Globbing & Iteration

# Find all Python files
py_files = Path('.').glob('*.py')
for file in py_files:
    print(file)

# Recursive search
all_txt = Path('.').rglob('*.txt')  # Search subdirectories

# Iterate directory contents
for item in Path('.').iterdir():
    if item.is_file():
        print(f"File: {item.name}")

Advanced Operations

# Resolve absolute path
abs_path = path.resolve()

# Get file stats
stats = path.stat()
print(f"Size: {stats.st_size} bytes")
print(f"Modified: {stats.st_mtime}")

# Rename/move file
path.rename('new_name.txt')

# Delete file
path.unlink()  # Delete file
path.rmdir()  # Remove empty directory

Best Practice: Prefer pathlib.Path over os.path for modern Python code.
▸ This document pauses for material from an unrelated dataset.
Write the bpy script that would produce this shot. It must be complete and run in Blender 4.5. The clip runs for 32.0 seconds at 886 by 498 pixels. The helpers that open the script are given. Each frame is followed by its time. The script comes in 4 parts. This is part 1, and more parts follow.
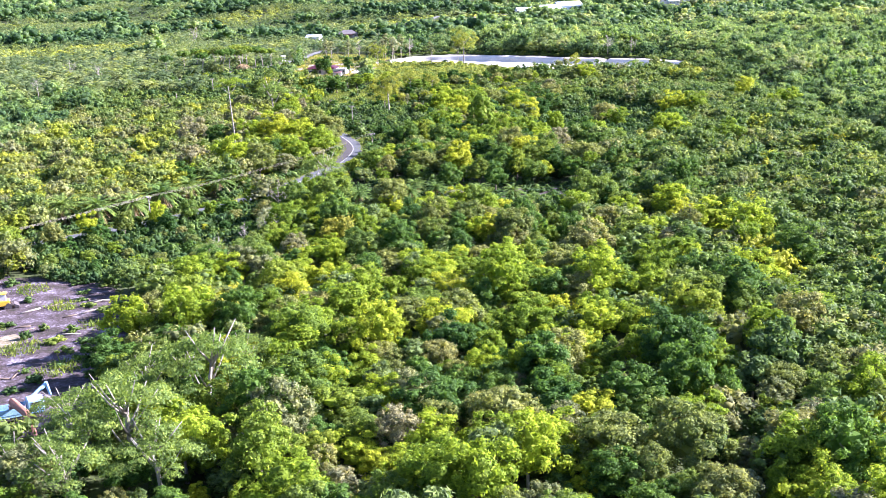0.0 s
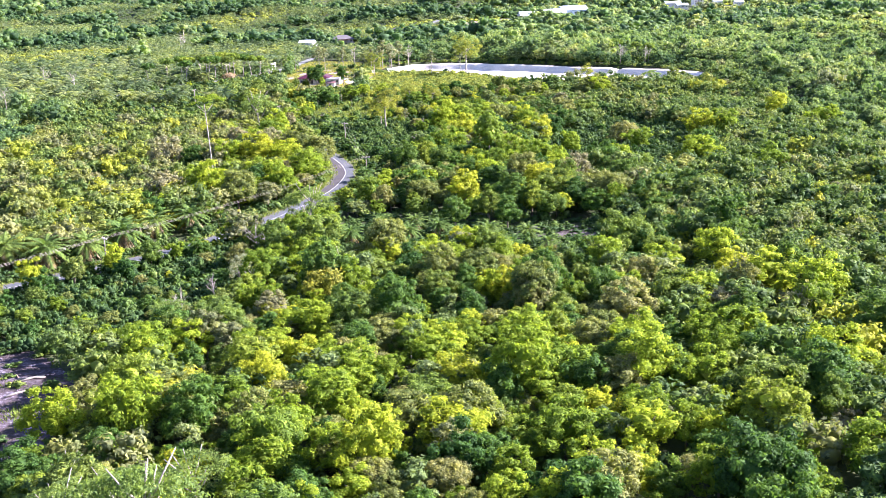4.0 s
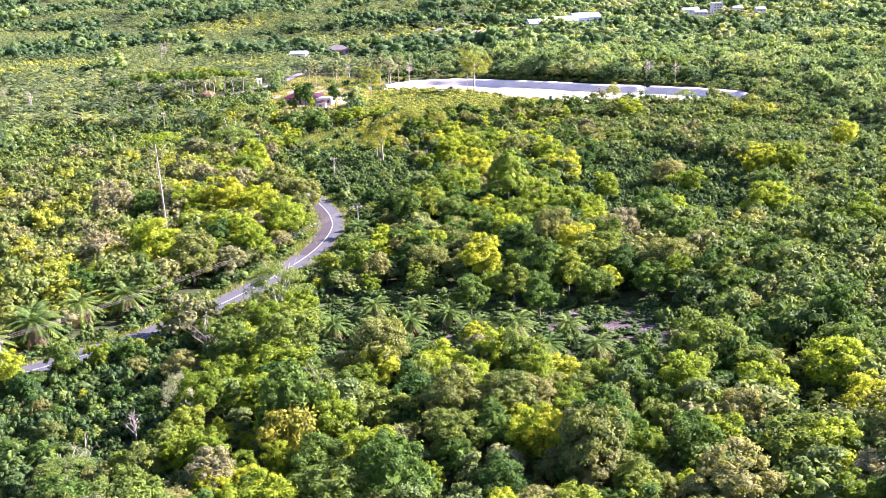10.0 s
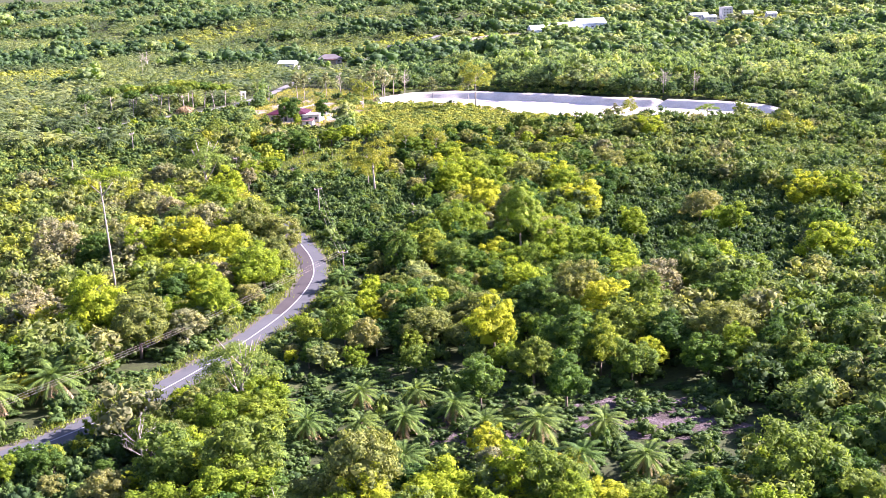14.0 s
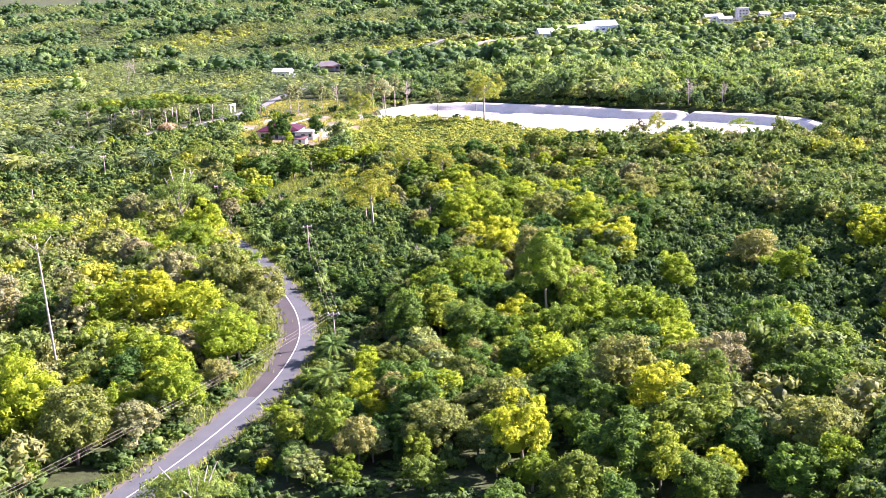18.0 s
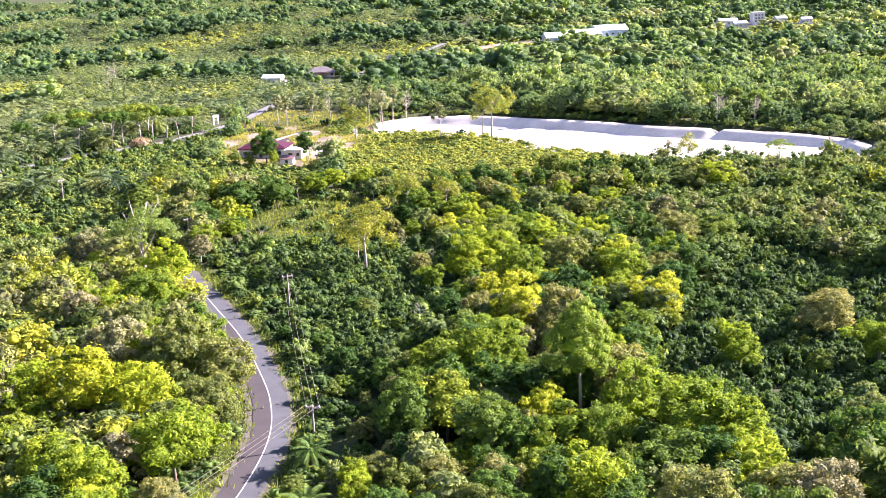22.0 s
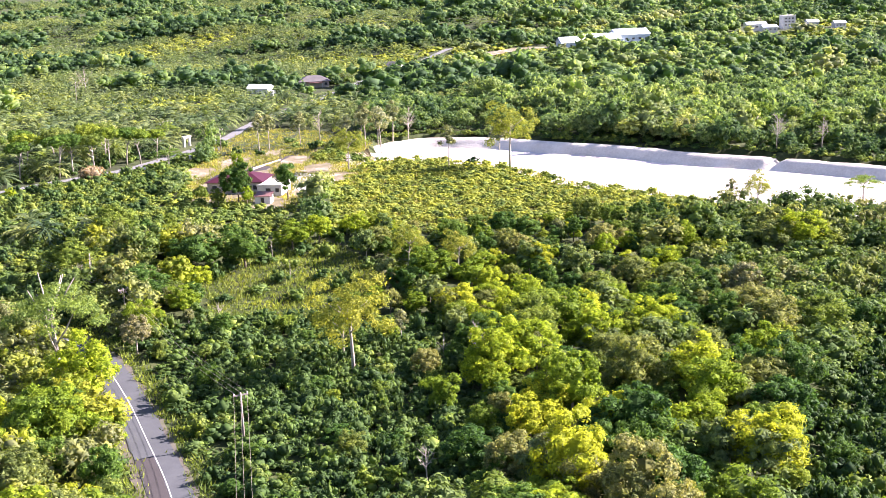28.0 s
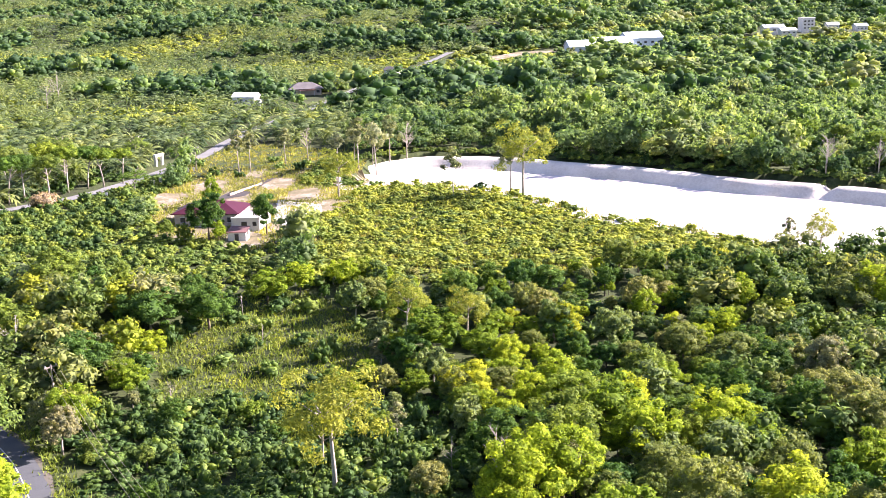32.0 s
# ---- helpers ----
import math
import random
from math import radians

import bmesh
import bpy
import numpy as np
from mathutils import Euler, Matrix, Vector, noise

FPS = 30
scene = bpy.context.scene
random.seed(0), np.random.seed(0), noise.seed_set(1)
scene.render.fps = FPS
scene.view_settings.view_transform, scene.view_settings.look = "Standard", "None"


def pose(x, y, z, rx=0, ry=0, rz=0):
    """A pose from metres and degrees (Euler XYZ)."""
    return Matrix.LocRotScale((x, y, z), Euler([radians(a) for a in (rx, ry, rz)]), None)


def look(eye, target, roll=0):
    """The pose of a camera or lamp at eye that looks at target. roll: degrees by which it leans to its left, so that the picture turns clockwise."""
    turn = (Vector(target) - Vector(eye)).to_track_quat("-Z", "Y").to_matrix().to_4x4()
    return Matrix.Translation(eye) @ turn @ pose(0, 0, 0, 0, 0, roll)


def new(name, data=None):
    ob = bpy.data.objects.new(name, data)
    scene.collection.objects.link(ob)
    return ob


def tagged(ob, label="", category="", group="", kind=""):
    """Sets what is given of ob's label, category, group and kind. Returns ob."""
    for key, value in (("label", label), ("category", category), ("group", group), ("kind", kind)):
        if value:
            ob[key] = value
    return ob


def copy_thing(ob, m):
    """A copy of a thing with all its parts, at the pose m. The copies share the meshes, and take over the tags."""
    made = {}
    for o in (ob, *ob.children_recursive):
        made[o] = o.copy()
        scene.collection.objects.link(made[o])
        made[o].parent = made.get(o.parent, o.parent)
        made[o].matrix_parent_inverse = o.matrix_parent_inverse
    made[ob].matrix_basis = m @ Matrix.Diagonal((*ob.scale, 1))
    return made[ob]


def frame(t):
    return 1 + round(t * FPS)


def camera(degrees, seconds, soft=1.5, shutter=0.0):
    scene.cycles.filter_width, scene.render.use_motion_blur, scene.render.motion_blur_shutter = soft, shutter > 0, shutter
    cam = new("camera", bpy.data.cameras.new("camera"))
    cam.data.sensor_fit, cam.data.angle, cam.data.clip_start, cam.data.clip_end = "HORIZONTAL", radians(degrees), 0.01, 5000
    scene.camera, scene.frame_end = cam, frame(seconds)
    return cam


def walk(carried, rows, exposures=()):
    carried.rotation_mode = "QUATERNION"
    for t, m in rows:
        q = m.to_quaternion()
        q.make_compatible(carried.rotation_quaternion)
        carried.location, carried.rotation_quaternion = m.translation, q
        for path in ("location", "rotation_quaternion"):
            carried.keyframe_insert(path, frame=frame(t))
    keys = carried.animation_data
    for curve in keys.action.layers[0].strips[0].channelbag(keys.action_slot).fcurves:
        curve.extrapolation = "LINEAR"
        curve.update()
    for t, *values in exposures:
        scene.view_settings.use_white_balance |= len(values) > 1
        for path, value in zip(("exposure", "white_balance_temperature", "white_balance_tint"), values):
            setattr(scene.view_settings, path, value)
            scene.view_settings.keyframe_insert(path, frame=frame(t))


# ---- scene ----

It's more readable and cross-platform compatible.

Itertools - Efficient Iteration Tools

The itertools module provides memory-efficient tools for working with iterators:

Infinite Iterators

from itertools import count, cycle, repeat

# count(start, step) - infinite counter
for i in count(10, 2):
    if i > 20: break
    print(i)  # 10, 12, 14, 16, 18, 20

# cycle(iterable) - infinite cycle
colors = cycle(['red', 'green', 'blue'])
# Cycles forever: red, green, blue, red...

# repeat(value, times) - repeat value
list(repeat(10, 3))  # [10, 10, 10]

Combinatoric Iterators

from itertools import (
    permutations, 
    combinations, 
    product
)

# All permutations
list(permutations([1, 2, 3], 2))
# [(1,2), (1,3), (2,1), (2,3), (3,1), (3,2)]

# Combinations (no repeats)
list(combinations([1, 2, 3], 2))
# [(1,2), (1,3), (2,3)]

# Cartesian product
list(product('AB', [1, 2]))
# [('A',1), ('A',2), ('B',1), ('B',2)]

Filtering & Slicing

from itertools import filterfalse, islice, takewhile, dropwhile

# filterfalse - opposite of filter
data = [1, 2, 3, 4, 5, 6]
list(filterfalse(lambda x: x % 2 == 0, data))  # [1, 3, 5]

# islice - slice iterator without loading into memory
list(islice(count(), 5, 10))  # [5, 6, 7, 8, 9]

# takewhile - take elements while condition is true
list(takewhile(lambda x: x < 5, [1, 4, 6, 2, 1]))  # [1, 4]

# dropwhile - drop elements while condition is true
list(dropwhile(lambda x: x < 5, [1, 4, 6, 2, 1]))  # [6, 2, 1]

Grouping & Chaining

from itertools import groupby, chain

# groupby - group consecutive elements
data = [1, 1, 2, 2, 2, 3, 1]
for key, group in groupby(data):
    print(f"{key}: {list(group)}")
# 1: [1, 1]
# 2: [2, 2, 2]
# 3: [3]
# 1: [1]

# chain - combine multiple iterables
list(chain([1, 2], [3, 4], [5]))  # [1, 2, 3, 4, 5]

# chain.from_iterable - flatten nested iterables
nested = [[1, 2], [3, 4], [5]]
list(chain.from_iterable(nested))  # [1, 2, 3, 4, 5]

Practical Examples

from itertools import zip_longest, accumulate
import operator

# zip_longest - zip with fillvalue for unequal lengths
list(zip_longest([1, 2], ['a', 'b', 'c'], fillvalue=0))
# [(1, 'a'), (2, 'b'), (0, 'c')]

# accumulate - running totals
list(accumulate([1, 2, 3, 4]))  # [1, 3, 6, 10]

# accumulate with custom function
list(accumulate([1, 2, 3, 4], operator.mul))  # [1, 2, 6, 24]

Memory Efficiency: Itertools functions return iterators, not lists. They generate values on-demand, saving memory for large datasets.